I believe I’ve linked this before, but it’s worth reiterating: the government didn’t lose the war on poverty, it switched sides:
Both the number and the percentage of families in poverty dropped sharply during the 1960s when the “War on Poverty” was being waged actively, and remained near their all-time lows through the Nixon and Carter years until 1979, when the Volcker recession hit, followed by the election of Ronald Reagan. These events can reasonably be said to mark the point at which the government unequivocally changed sides. The number of households in poverty has risen steadily since then and is now higher than in 1959, the year for which the poverty level was first defined by Mollie Orshansky. The poverty rate has remained consistently higher than in the 1970s, except for a brief deep at the peak of the late-1990s boom. A quick note on the data: Unlike most other countries, the US uses an absolute poverty line, rather than a measure set relative to median income. Orshansky estimated a food budget that was adequate but austere by the standards of 1960, then multiplied the cost by 3 on the basis that the food share of a poor families budget should be 1/3. It’s been adjusted for inflation since then, but not increased in real terms. It might be argued that the CPIoverstates inflation somewhat. But much the same point applies to measures of GDP per person which has increased dramatically over the 35 years since the US government stopped fighting poverty and started fighting the poor.

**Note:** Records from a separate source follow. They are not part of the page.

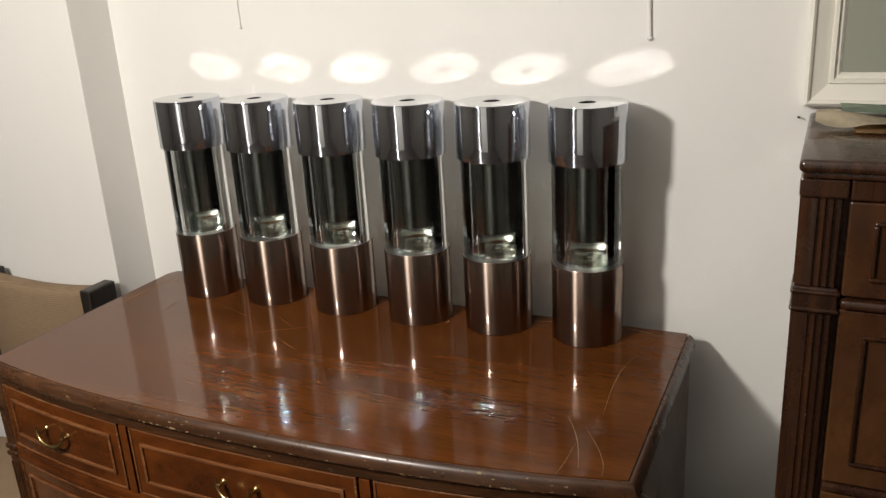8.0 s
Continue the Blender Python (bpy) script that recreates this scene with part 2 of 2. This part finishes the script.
structure("floor", box(X0 - 0.15, X1 + 0.15, Y0 - 0.15, WY + 0.15, -0.12, 0.0), CARPET, "dark brown carpeted floor")
structure("ceiling", box(X0 - 0.15, X1 + 0.15, Y0 - 0.15, WY + 0.15, HIGH, HIGH + 0.12), CEIL, "unseen plain ceiling, greyed to dim its bounce light")
structure("wall_north", box(LEFT_X, X1 + 0.15, WY, WY + 0.15, 0.0, HIGH), WALL, "off-white painted wall behind the dresser")
structure("wall_north_step", box(X0 - 0.15, LEFT_X, LEFT_Y, WY + 0.15, 0.0, HIGH, 0.002, 2), WALL, "off-white painted wall that steps forward")
structure("wall_west", box(X0 - 0.15, X0, Y0, LEFT_Y, 0.0, HIGH), SIDE, "unseen side wall, darkened to dim its bounce light")
structure("wall_east", box(X1, X1 + 0.15, Y0, WY, 0.0, HIGH), SIDE, "unseen side wall, darkened to dim its bounce light")
structure("wall_south", box(X0 - 0.15, X1 + 0.15, Y0 - 0.15, Y0, 0.0, HIGH), FARWALL, "unseen far wall, darkened for the metal's reflections")
structure("baseboard", box(LEFT_X + 0.002, X1, WY - 0.014, WY - 0.001, 0.0, 0.09, 0.003), SKIRT, "low painted baseboard along the wall")

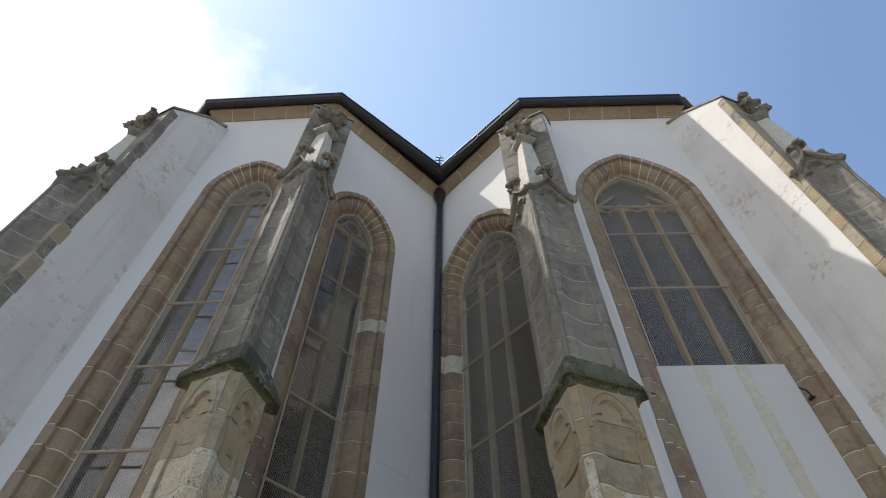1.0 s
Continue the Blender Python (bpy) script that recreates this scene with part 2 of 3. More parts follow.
LICHEN = stone("lichen_covered_stone", [(0.27, 0.24, 0.19), (0.34, 0.31, 0.265), (0.41, 0.375, 0.33)],
               [((0.60, 0.585, 0.59), 40.0, 0.49, 0.54, 0.85), ((0.33, 0.24, 0.09), 34.0, 0.57, 0.62, 0.7), ((0.12, 0.108, 0.095), 46.0, 0.515, 0.56, 0.85), ((0.72, 0.71, 0.71), 70.0, 0.55, 0.58, 0.85), ((0.025, 0.023, 0.02), 50.0, 0.548, 0.572, 0.95)], pits=1.0, gather=0.5)
SILL = stone("grey_lichen_sill", [(0.25, 0.222, 0.18), (0.33, 0.30, 0.255), (0.41, 0.375, 0.32)],
             [((0.15, 0.13, 0.11), 14.0, 0.50, 0.58, 0.8), ((0.58, 0.56, 0.53), 44.0, 0.515, 0.56, 0.85), ((0.05, 0.047, 0.042), 60.0, 0.545, 0.575, 0.85), ((0.34, 0.22, 0.06), 9.0, 0.575, 0.62, 0.75), ((0.10, 0.09, 0.075), 4.0, 0.52, 0.62, 0.6), ((0.60, 0.59, 0.56), 5.0, 0.585, 0.62, 0.6)], pits=1.0, gather=0.5)
MOULD = stone("stained_beige_moulding", [(0.33, 0.27, 0.17), (0.41, 0.35, 0.235), (0.47, 0.41, 0.30)],
              [((0.20, 0.18, 0.10), 9.0, 0.50, 0.60, 0.7), ((0.55, 0.51, 0.42), 20.0, 0.55, 0.63, 0.6), ((0.12, 0.11, 0.08), 30.0, 0.55, 0.61, 0.6)], pits=0.8)
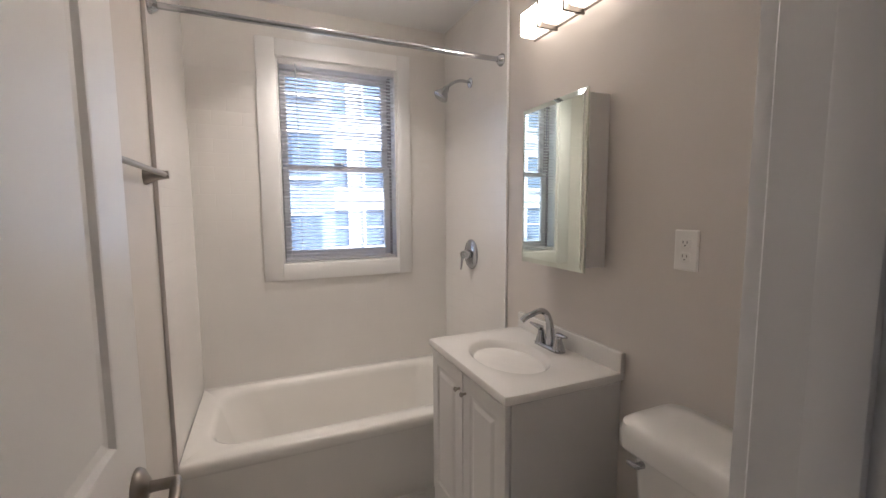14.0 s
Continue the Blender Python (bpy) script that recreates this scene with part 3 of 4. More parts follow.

To the extent there is an education crisis in this country, it is actually more of a poverty crisis. Problems with administrators, teachers’ unions, uninvolved parents, and government dysfunction are all rather beside the point–these are red herrings at best, outright falsehoods at worst. The only serious means of correcting poor educational outcomes is correcting the underlying cause, which is poverty itself.
How is poverty addressed? The research is clear: you give people money. That’s it. That’s exactly how Social Security works. It’s exactly how unemployment and welfare benefits work. And those programs _work, at least as much as they are permitted to._ It may seem obvious–as if it’s too simple a solution–that the answer to people not having enough money is to just give them some. But it’s the truth. It’s effective. But because it involves many of our basic assumptions about the interplay between economics, politics, and the individual responsibilities of citizens, we are reluctant to do it. We would rather treat economics as a morality play rather than a complex, technical system where particular inputs produce certain outputs. We would rather obscure what the numbers tell us than admit we’ll enforce policies that generate human misery when policies that would reduce it challenge our moral assumptions.
And that’s something they don’t really teach you in school, either.